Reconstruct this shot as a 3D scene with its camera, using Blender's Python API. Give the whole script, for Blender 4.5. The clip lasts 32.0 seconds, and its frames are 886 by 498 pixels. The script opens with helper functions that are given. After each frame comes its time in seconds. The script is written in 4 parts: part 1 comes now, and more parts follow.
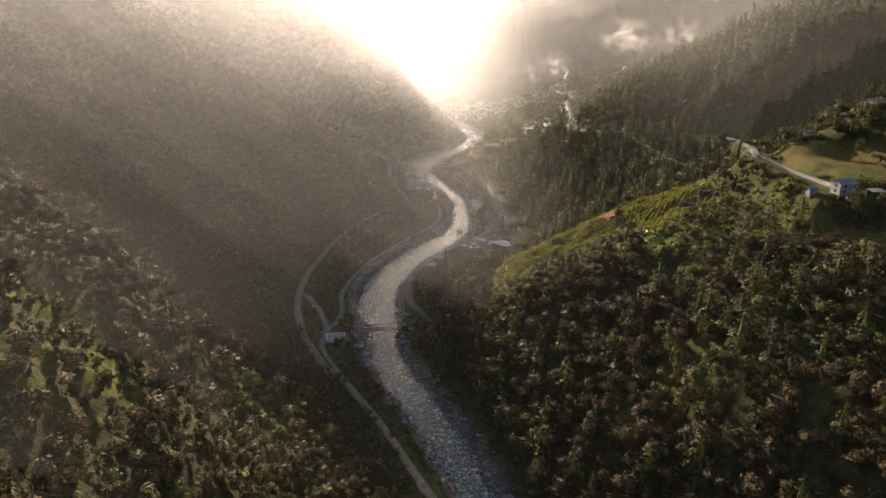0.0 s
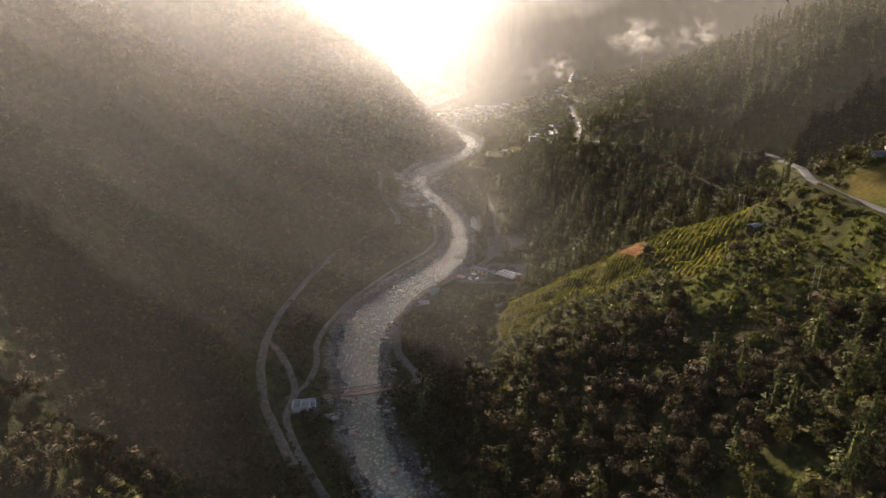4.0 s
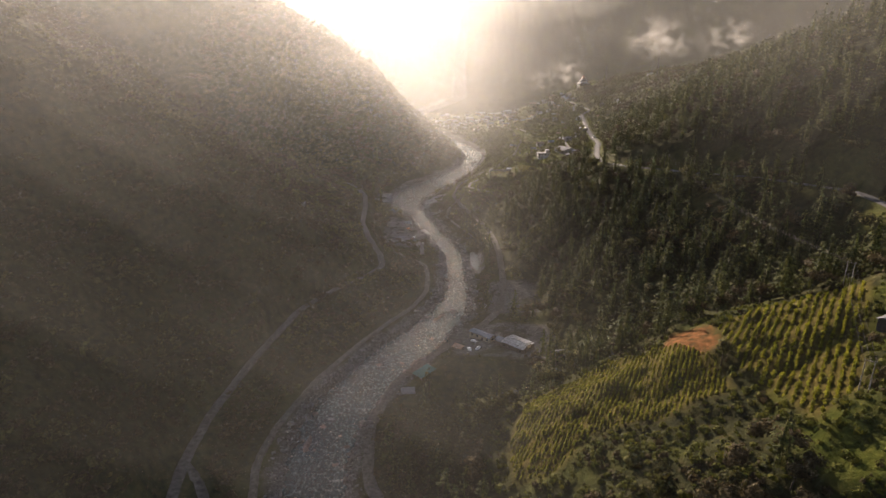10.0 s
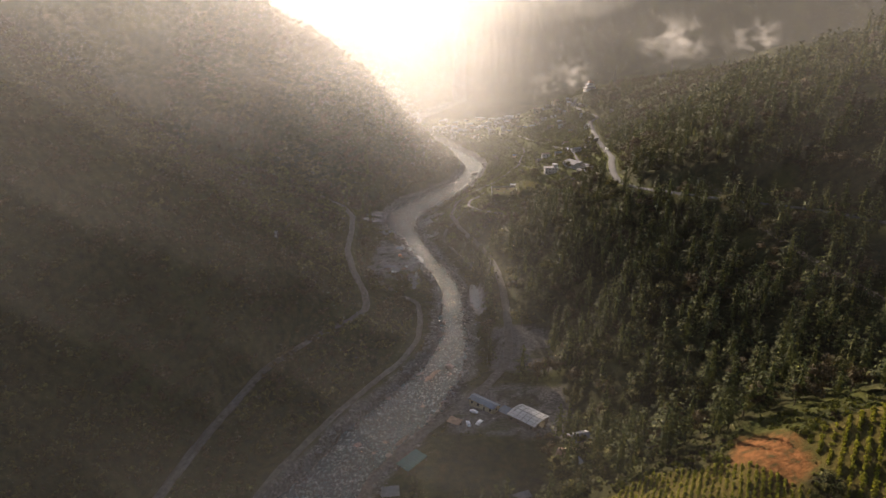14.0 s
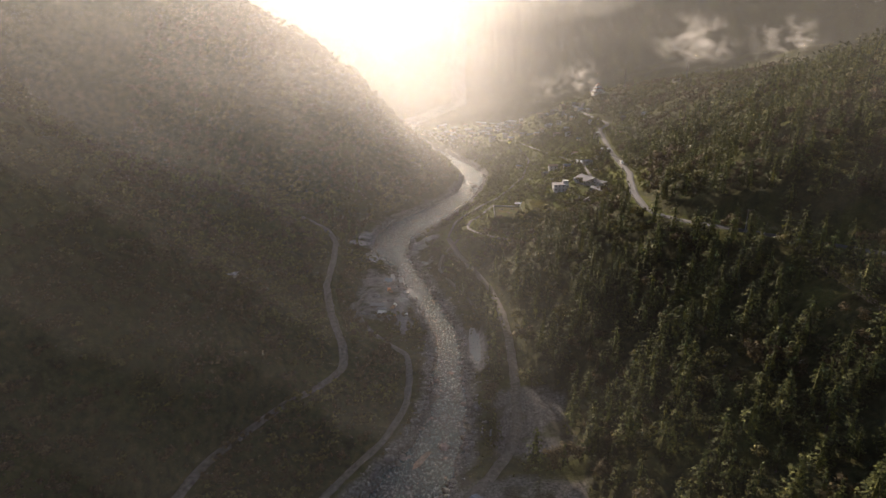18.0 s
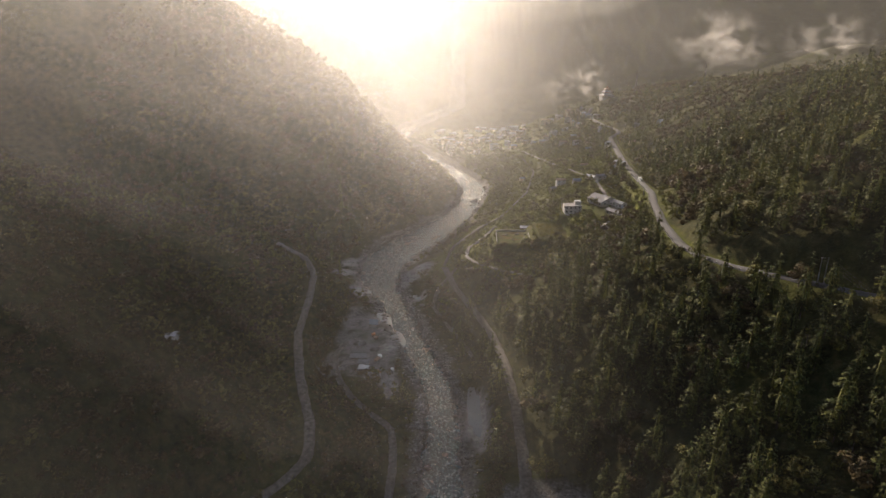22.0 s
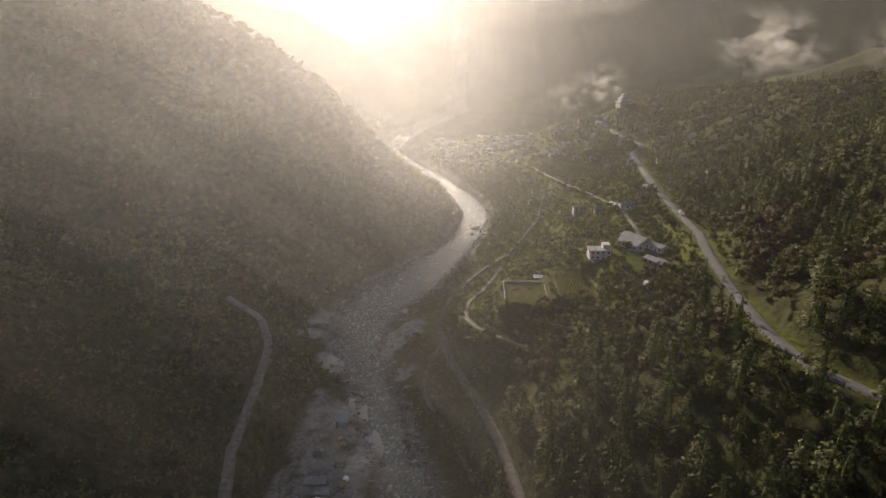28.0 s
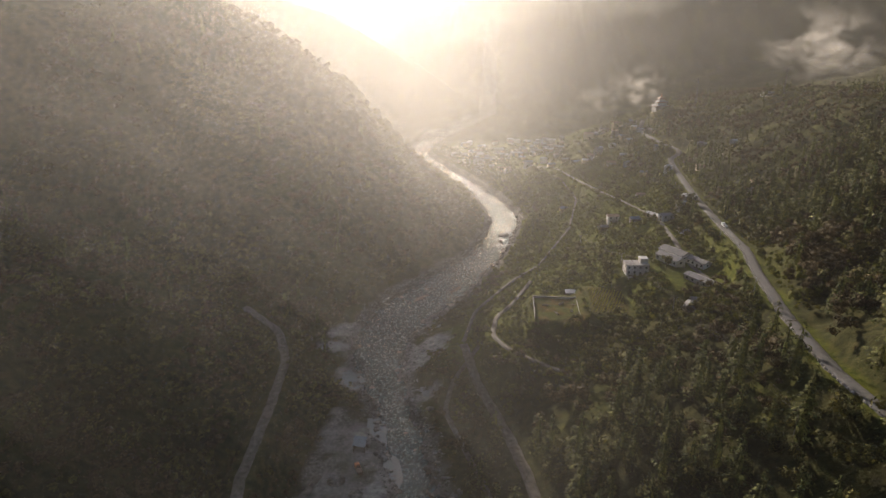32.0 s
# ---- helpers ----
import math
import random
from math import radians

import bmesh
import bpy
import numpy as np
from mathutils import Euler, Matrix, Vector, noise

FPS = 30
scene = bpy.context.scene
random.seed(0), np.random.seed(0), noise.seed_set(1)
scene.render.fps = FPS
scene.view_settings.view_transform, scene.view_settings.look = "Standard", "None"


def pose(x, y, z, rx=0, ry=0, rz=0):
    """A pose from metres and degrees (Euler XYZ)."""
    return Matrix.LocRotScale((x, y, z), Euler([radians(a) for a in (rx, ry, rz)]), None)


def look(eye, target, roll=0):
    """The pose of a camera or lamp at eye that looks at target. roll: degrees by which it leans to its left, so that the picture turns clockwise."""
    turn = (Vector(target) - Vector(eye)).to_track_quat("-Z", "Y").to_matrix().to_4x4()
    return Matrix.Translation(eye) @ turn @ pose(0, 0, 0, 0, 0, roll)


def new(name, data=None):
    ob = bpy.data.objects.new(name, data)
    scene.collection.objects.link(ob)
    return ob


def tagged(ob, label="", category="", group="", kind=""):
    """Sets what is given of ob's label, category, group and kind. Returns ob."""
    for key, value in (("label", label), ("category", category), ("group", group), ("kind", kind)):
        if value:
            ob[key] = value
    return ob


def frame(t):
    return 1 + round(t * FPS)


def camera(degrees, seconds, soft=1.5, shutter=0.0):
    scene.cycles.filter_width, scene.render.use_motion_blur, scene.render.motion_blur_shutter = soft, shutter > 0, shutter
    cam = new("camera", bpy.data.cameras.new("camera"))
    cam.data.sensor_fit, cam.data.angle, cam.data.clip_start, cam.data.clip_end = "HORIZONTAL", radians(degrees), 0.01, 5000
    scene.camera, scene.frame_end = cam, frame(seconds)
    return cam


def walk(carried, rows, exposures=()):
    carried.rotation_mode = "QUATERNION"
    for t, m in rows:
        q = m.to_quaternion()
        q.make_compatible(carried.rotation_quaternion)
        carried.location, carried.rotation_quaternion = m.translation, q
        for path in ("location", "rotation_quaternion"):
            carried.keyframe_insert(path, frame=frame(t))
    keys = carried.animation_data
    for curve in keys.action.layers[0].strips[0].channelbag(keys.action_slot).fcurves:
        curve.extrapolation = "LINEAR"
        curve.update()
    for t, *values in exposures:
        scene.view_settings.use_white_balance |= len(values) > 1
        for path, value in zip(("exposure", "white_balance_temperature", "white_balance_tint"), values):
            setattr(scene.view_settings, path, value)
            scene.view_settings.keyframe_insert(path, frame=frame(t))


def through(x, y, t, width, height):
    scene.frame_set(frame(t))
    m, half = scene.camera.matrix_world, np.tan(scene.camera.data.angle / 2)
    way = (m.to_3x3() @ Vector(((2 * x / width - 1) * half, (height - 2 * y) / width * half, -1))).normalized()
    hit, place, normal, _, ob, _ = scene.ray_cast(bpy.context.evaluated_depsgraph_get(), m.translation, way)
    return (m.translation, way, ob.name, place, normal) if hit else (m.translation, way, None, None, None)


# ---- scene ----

++++++++++++++++++++

WHAT IS EXPECTED: Please write out all of the material above without changing a word, and omit any pictures.

CORRECT ANSWER:
Reconstruct this shot as a 3D scene with its camera, using Blender's Python API. Give the whole script, for Blender 4.5. The clip lasts 32.0 seconds, and its frames are 886 by 498 pixels. The script opens with helper functions that are given. After each frame comes its time in seconds. The script is written in 4 parts: part 1 comes now, and more parts follow.
0.0 s
4.0 s
10.0 s
14.0 s
18.0 s
22.0 s
28.0 s
32.0 s
# ---- helpers ----
import math
import random
from math import radians

import bmesh
import bpy
import numpy as np
from mathutils import Euler, Matrix, Vector, noise

FPS = 30
scene = bpy.context.scene
random.seed(0), np.random.seed(0), noise.seed_set(1)
scene.render.fps = FPS
scene.view_settings.view_transform, scene.view_settings.look = "Standard", "None"


def pose(x, y, z, rx=0, ry=0, rz=0):
    """A pose from metres and degrees (Euler XYZ)."""
    return Matrix.LocRotScale((x, y, z), Euler([radians(a) for a in (rx, ry, rz)]), None)


def look(eye, target, roll=0):
    """The pose of a camera or lamp at eye that looks at target. roll: degrees by which it leans to its left, so that the picture turns clockwise."""
    turn = (Vector(target) - Vector(eye)).to_track_quat("-Z", "Y").to_matrix().to_4x4()
    return Matrix.Translation(eye) @ turn @ pose(0, 0, 0, 0, 0, roll)


def new(name, data=None):
    ob = bpy.data.objects.new(name, data)
    scene.collection.objects.link(ob)
    return ob


def tagged(ob, label="", category="", group="", kind=""):
    """Sets what is given of ob's label, category, group and kind. Returns ob."""
    for key, value in (("label", label), ("category", category), ("group", group), ("kind", kind)):
        if value:
            ob[key] = value
    return ob


def frame(t):
    return 1 + round(t * FPS)


def camera(degrees, seconds, soft=1.5, shutter=0.0):
    scene.cycles.filter_width, scene.render.use_motion_blur, scene.render.motion_blur_shutter = soft, shutter > 0, shutter
    cam = new("camera", bpy.data.cameras.new("camera"))
    cam.data.sensor_fit, cam.data.angle, cam.data.clip_start, cam.data.clip_end = "HORIZONTAL", radians(degrees), 0.01, 5000
    scene.camera, scene.frame_end = cam, frame(seconds)
    return cam


def walk(carried, rows, exposures=()):
    carried.rotation_mode = "QUATERNION"
    for t, m in rows:
        q = m.to_quaternion()
        q.make_compatible(carried.rotation_quaternion)
        carried.location, carried.rotation_quaternion = m.translation, q
        for path in ("location", "rotation_quaternion"):
            carried.keyframe_insert(path, frame=frame(t))
    keys = carried.animation_data
    for curve in keys.action.layers[0].strips[0].channelbag(keys.action_slot).fcurves:
        curve.extrapolation = "LINEAR"
        curve.update()
    for t, *values in exposures:
        scene.view_settings.use_white_balance |= len(values) > 1
        for path, value in zip(("exposure", "white_balance_temperature", "white_balance_tint"), values):
            setattr(scene.view_settings, path, value)
            scene.view_settings.keyframe_insert(path, frame=frame(t))


def through(x, y, t, width, height):
    scene.frame_set(frame(t))
    m, half = scene.camera.matrix_world, np.tan(scene.camera.data.angle / 2)
    way = (m.to_3x3() @ Vector(((2 * x / width - 1) * half, (height - 2 * y) / width * half, -1))).normalized()
    hit, place, normal, _, ob, _ = scene.ray_cast(bpy.context.evaluated_depsgraph_get(), m.translation, way)
    return (m.translation, way, ob.name, place, normal) if hit else (m.translation, way, None, None, None)


# ---- scene ----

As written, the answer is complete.